LACK OF GOOD GOVERNANCE FOSTERING POWER CRISIS

AMANULLAH BASHAR
(feedback@pgeconomist.com)
Aug 2 - 8, 20
10

The concept of good governance is missing from socioeconomic and even political fronts, which is evident from ever increasing street crime and violence, mounting inflation which has alarmingly eroded the rupee value adding to the economic and financial woes of the people in general and is feared to worsen ahead of fast approaching holy month of Ramadan.

It will not be out of place to mention that heightening of political noise on the issue of fake degrees of the law makers in the house of legislatures speaks more loudly about the missing of the good governance which is soul of the democracy.

The persisting power crisis on the other hand has made a serious dent to the economy which is no doubt a clear indication that the concept of good governance is found only on papers in our society.

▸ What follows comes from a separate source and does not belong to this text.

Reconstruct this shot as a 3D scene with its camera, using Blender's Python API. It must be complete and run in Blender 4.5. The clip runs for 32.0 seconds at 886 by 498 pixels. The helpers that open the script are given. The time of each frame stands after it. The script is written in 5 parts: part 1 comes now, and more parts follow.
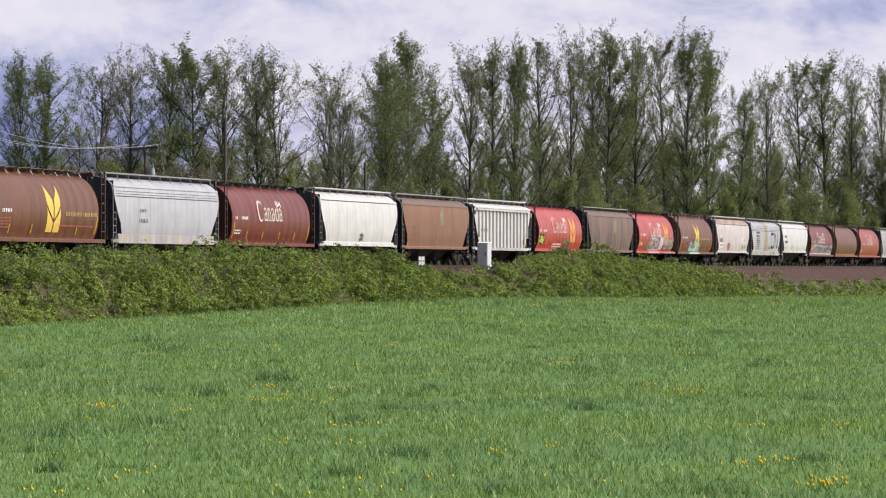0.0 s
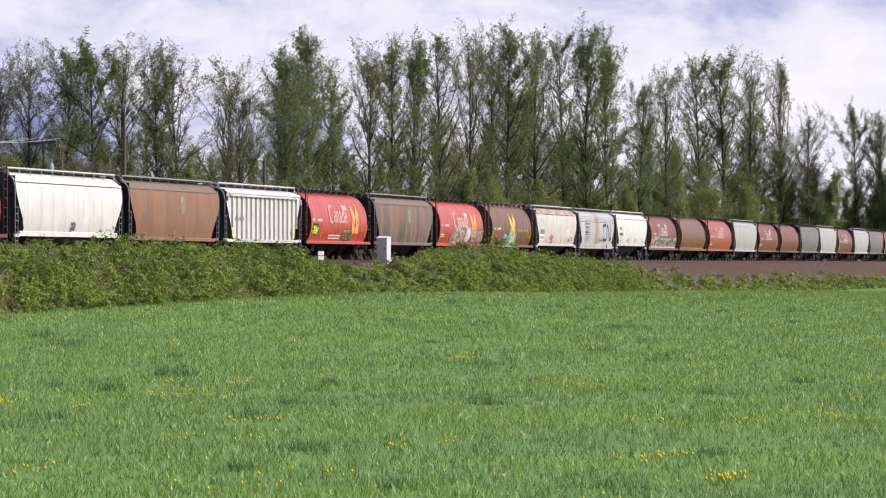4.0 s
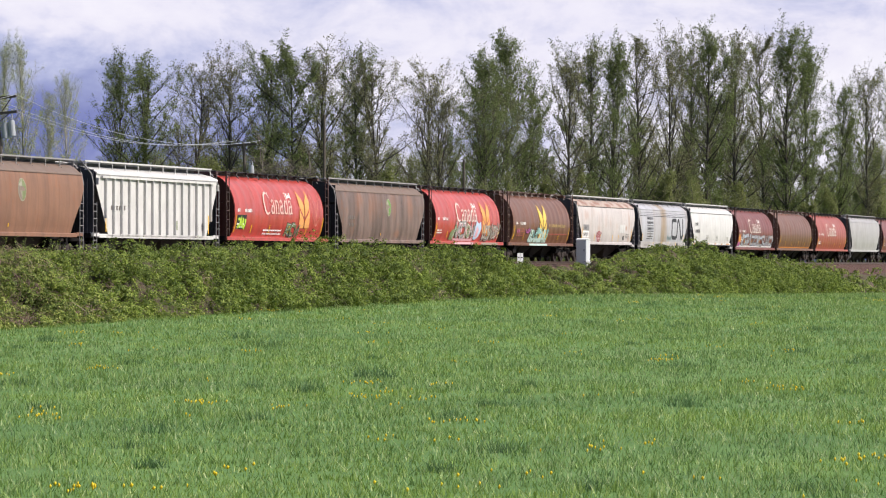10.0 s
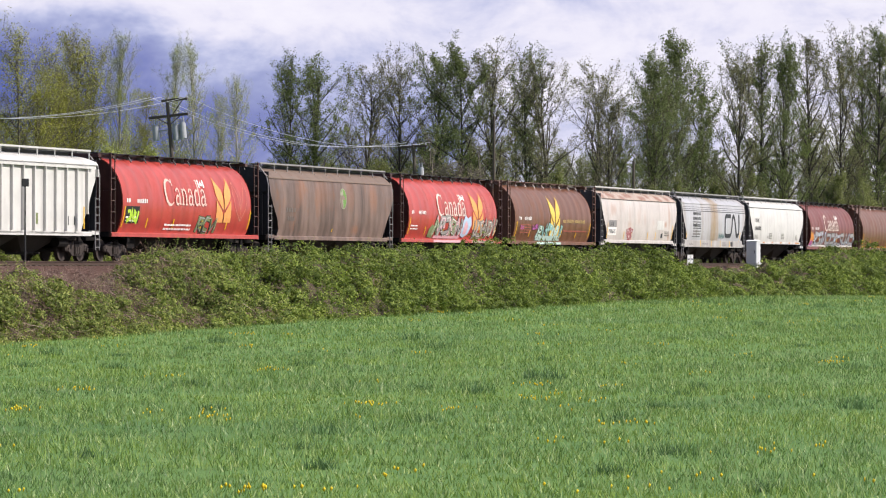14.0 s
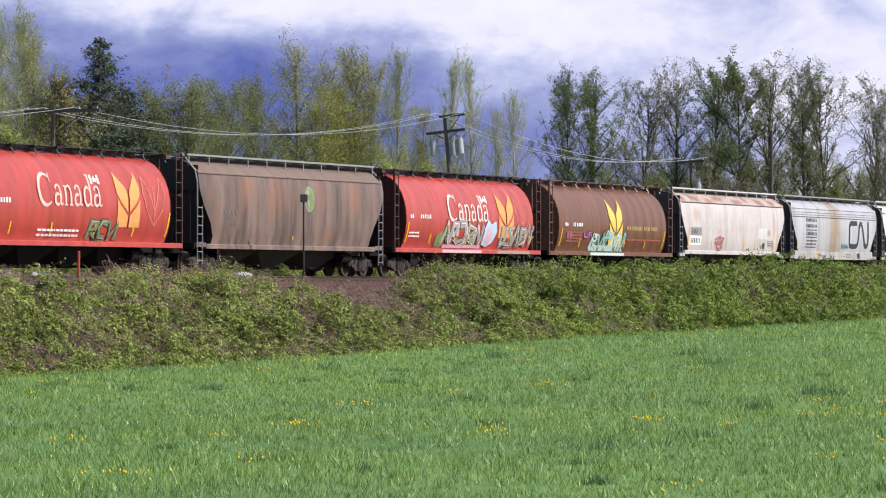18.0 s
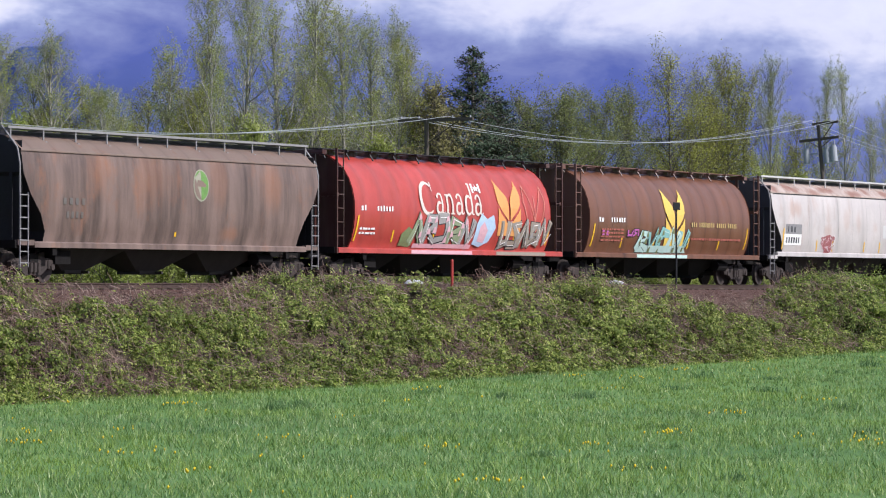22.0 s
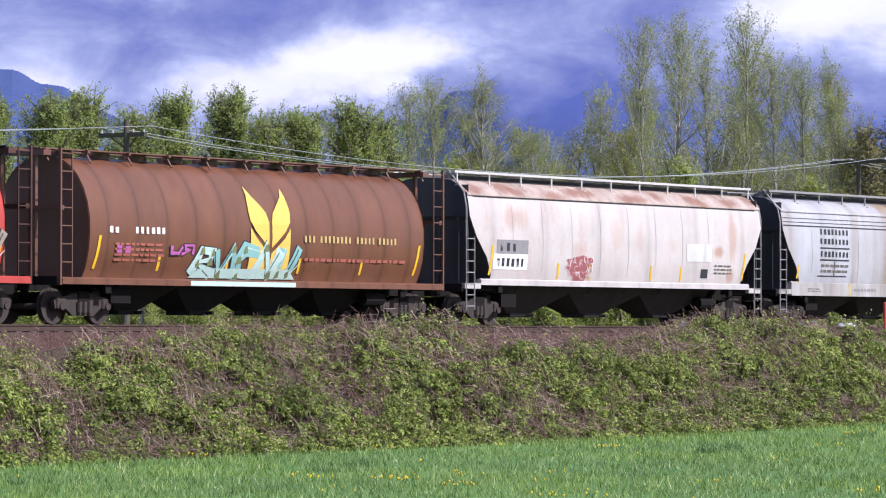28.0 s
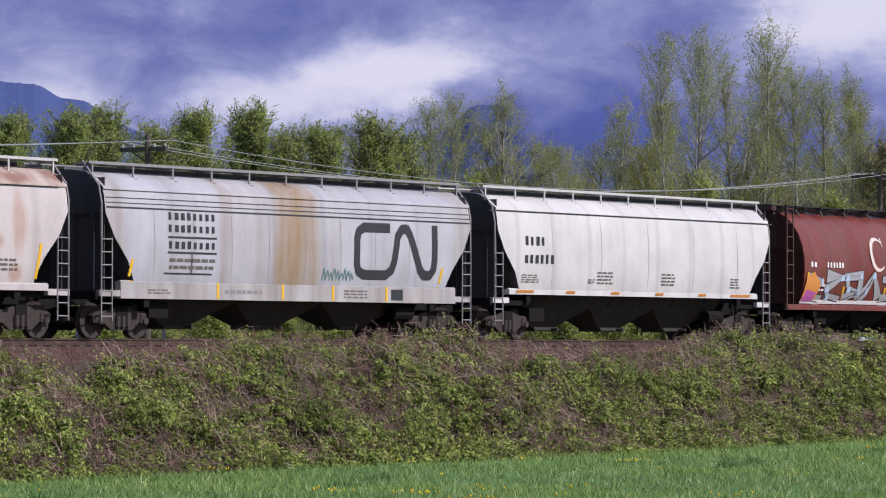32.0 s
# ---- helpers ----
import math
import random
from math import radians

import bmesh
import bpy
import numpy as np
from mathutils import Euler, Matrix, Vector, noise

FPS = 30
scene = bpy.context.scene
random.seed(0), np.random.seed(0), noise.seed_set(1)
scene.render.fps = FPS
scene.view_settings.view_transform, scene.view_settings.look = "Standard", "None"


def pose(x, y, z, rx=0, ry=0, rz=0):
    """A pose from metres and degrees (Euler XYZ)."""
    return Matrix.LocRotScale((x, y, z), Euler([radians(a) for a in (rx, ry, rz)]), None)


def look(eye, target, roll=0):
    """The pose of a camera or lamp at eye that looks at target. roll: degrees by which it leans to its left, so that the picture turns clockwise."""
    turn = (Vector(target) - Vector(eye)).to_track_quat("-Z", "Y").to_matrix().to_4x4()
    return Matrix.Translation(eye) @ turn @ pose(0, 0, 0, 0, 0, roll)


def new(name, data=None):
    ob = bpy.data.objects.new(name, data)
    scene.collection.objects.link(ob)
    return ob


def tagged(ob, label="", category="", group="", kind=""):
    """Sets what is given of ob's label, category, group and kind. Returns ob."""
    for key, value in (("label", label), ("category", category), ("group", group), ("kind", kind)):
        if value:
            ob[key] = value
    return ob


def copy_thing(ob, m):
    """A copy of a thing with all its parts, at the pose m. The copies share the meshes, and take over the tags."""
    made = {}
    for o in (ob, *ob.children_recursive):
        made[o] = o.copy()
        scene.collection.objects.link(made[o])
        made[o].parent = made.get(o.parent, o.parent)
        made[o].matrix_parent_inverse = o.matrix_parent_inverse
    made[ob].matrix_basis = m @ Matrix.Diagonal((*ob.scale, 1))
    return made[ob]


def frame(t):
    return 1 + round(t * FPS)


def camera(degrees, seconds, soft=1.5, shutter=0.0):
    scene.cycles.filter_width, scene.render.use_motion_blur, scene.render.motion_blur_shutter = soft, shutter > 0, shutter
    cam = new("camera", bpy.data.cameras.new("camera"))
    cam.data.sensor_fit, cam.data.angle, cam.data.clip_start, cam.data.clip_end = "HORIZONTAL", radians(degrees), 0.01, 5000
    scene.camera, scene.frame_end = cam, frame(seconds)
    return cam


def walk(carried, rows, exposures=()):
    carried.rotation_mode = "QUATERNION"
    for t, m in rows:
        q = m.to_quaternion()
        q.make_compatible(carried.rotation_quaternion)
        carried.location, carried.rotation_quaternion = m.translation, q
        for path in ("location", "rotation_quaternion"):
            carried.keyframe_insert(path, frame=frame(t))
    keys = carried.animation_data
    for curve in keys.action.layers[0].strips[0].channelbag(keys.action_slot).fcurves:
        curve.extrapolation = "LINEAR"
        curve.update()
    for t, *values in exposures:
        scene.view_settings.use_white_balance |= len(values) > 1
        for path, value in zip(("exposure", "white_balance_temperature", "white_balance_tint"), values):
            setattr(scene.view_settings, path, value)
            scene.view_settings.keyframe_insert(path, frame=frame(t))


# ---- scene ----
# Camera on a tripod at the height of the rails, 64 m from the line, turning only.
EYE = Vector((0.0, 0.0, 3.0))
cam = camera(13.2, 32.0, soft=1.15)
# seconds, pan to the right of north, tilt upwards, in degrees
PANS = [(0, 24.480, 0.221), (0.5, 25.117, 0.177), (1, 25.502, 0.145), (1.5, 25.788, 0.134), (2, 26.277, 0.155),
        (2.5, 26.843, 0.166), (3, 26.841, 0.140), (3.5, 26.489, 0.133), (4, 25.985, 0.143), (4.5, 25.626, 0.144),
        (6.5, 24.567, 0.143), (7, 24.270, 0.141), (7.5, 24.064, 0.145), (8, 23.860, 0.158), (8.5, 23.645, 0.166),
        (9, 23.459, 0.170), (9.5, 23.226, 0.167), (10, 23.004, 0.167), (10.5, 22.745, 0.166), (11, 22.448, 0.161),
        (11.5, 22.112, 0.156), (12, 21.790, 0.163), (12.5, 21.488, 0.162), (13, 21.139, 0.173), (13.5, 20.843, 0.182),
        (14, 20.465, 0.189), (14.5, 20.010, 0.225), (16.5, 18.272, 0.423), (17, 17.591, 0.428), (17.5, 16.966, 0.422),
        (18, 16.320, 0.413), (18.5, 15.809, 0.402), (19, 15.193, 0.395), (19.5, 14.632, 0.414), (20, 13.979, 0.418),
        (20.5, 13.301, 0.463), (21, 12.549, 0.530), (21.5, 11.571, 0.515), (22, 10.748, 0.530), (22.5, 10.058, 0.589),
        (23, 9.347, 0.696), (23.5, 8.379, 0.890), (24, 7.360, 1.043), (24.5, 6.674, 1.151), (25, 5.907, 1.156),
        (25.5, 5.304, 1.155), (27.5, 4.470, 1.144), (28, 4.300, 1.165), (28.5, 4.102, 1.217), (29, 3.993, 1.403),
        (29.5, 3.994, 1.414), (30, 3.993, 1.394), (30.5, 4.031, 1.377), (31, 4.020, 1.377), (31.5, 4.009, 1.377),
        (32, 3.984, 1.377)]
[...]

The persisting energy crisis is weighing heavily on socioeconomic development of the country in the wake of ever-increasing power tariffs. The power distribution companies resort to load shedding endlessly. It may be noted that power theft at a massive scale is one of the major issues in the power sector.

It is the power theft generally called "Transmission and Distribution Losses" which results in poor bill collection by power distribution companies. For example Wapda, a state-owned utility, is unable to meet more than 50 per cent of IPP dues in cash terms, said informed sources.

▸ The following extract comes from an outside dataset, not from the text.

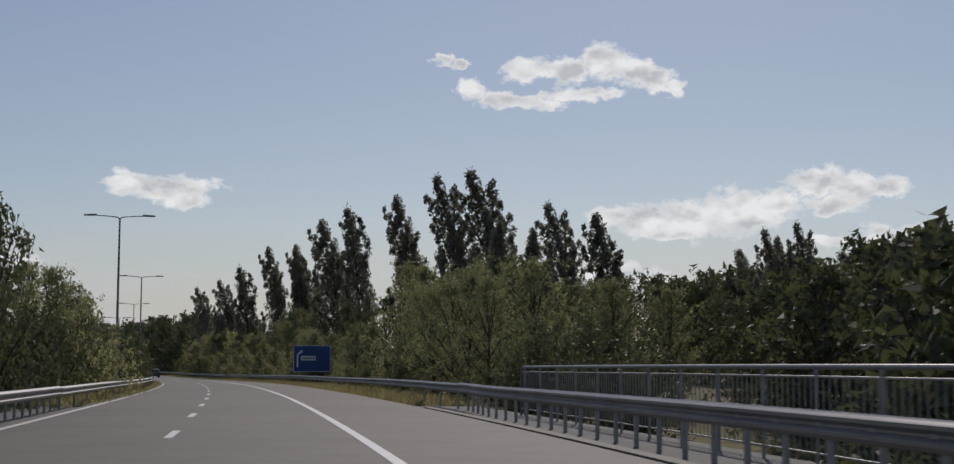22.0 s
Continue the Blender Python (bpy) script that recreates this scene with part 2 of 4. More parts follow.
def leaf_material(name, dark, light, thin=0.3, through_tint=(1.35, 1.35, 0.9), gloss=0.22):
    m, nt, b, out = material(name)
    geo = nt.nodes.new("ShaderNodeNewGeometry")
    info = nt.nodes.new("ShaderNodeObjectInfo")
    add = nt.nodes.new("ShaderNodeMath")
    add.operation = "MULTIPLY_ADD"
    nt.links.new(geo.outputs["Random Per Island"], add.inputs[0])
    add.inputs[1].default_value = 0.6
    half = nt.nodes.new("ShaderNodeMath")
    half.operation = "MULTIPLY"
    half.inputs[1].default_value = 0.4
    nt.links.new(info.outputs["Random"], half.inputs[0])
    nt.links.new(half.outputs[0], add.inputs[2])
    col = ramp(nt, add.outputs[0], [(0.05, dark), (0.75, light), (1.0, tuple(min(1, c * 1.25) for c in light))])
    tone = ramp(nt, noise_tex(nt, 0.55, 3.0), [(0.35, (0.84, 0.85, 0.86)), (0.65, (1.28, 1.26, 1.20))])
    col = mixc(nt, 1.0, col, tone, "MULTIPLY")
    nt.links.new(col, b.inputs["Base Color"])
    b.inputs["Roughness"].default_value = 0.6
    b.inputs["Specular IOR Level"].default_value = gloss
    tr = nt.nodes.new("ShaderNodeBsdfTranslucent")
    nt.links.new(mixc(nt, 1.0, col, through_tint, "MULTIPLY"), tr.inputs[0])
    mx = nt.nodes.new("ShaderNodeMixShader")
    mx.inputs[0].default_value = thin
    nt.links.new(b.outputs[0], mx.inputs[1])
    nt.links.new(tr.outputs[0], mx.inputs[2])
    nt.links.new(mx.outputs[0], out.inputs[0])
    return m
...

Consequently, Wapda and IPPs have to pay interest on the unpaid bills to the IPPs and the fuel supply companies. The KESC owes over Rs20 billion to fuel supplying gas company in Karachi.

The increase in interest rate by the State bank will add to the burden of interest paid by the defaulter companies. Amazingly, on one hand IMF says that interest rate should not be lowered unless the inflation is contained while on the other hand it has mandated the government to remove all subsidies on electricity which are resulting in increase in power tariff. Every one knows that the high rate of electricity and POL products have a multiplier effect on general prices triggering the inflationary pressures to the new height to add to the sufferings of the poverty ridden people of this country.

The trade and industry however has strongly opposed the increase in interest rate by the State Bank. The trade and industry has rejected the half per cent increase in interest rate declaring it anti-industry and anti-economy move by the central bank.

Prominent business leaders were of the view that country's economy was already facing extreme hardships due to which hundreds of industries have closed down and now the State Bank of Pakistan has given another blow to the ailing industry by raising half per cent bank rate. The increase in interest rate would bring the remaining industries on the verge of closure.

Actually, the government regulators are compromising the economy with its hawkish decision. The industrialists were repeatedly demanding to bring down the interest rate to single digit so that ailing industry would be able to recover from depression, however the adverse decision would only give severe damage to the economy. The financial experts had already warned the SBP about the negative aspects of raising bank rate but this move shows that decisions are being taken somewhere else.

Coming back to the power sector, it is said that the transmission and distribution losses primarily attributed to the power theft at a massive scale range between 35 to 38 per cent both in Wapda and KESC system.

The unchecked line losses are adversely affecting the cash flow of the utilities but also adding to the burden of the genuine consumers due to rising price of electricity. If the power theft is brought down to international average i.e. 8-12 per cent this would provide a relief to the power distributing companies as well as to the genuine consumers with the reduction in power tariff.

It may be noted that Wapda's power cost of its own generation and purchase from IPPs remains persistently higher than retail power tariffs due to T&D losses which are affecting financial health of the utility as well as torturing the consumers with ever increasing power tariffs.

Sources said that currently the cost of power generation is higher than the tariff mainly because of unaccounted for electricity in the power distribution system of the utilities. Though the major reason for power theft is high tariff rates on one hand yet it cannot be materialised without connivance of the staff of the utilities, sources said. Sources further said that the numbers of circular debt have swelled which might affect the power generating will of the IPPs due to financial crunch.

It may be mentioned that Wapda, the sole buyer of power generated by Independent Power Producers (IPPs), has no option but to make stopgap arrangements and partial payments. The situation calls for concrete plan to address the outstanding stock of inter-corporate debts.

It may be recalled that after gradual improvement in energy sector liquidity and IPPs financial health in the first half of financial year 2010 the inter-corporate debt numbers have once again swelled in the second half of the financial year 2010 and it seems that there seems low likelihood of a near-term solution of the inter-corporate debt, primarily due to financial constraints.

It may be mentioned that improvement in inter-corporate debt numbers in the early part of the previous fiscal year was led by lower furnace oil prices and issuance of two power bonds in March 2009 and Sep 2009 however progress to get rid of the nuisance of circular debt has since then slowed down and generation cost is once again showing rising trend.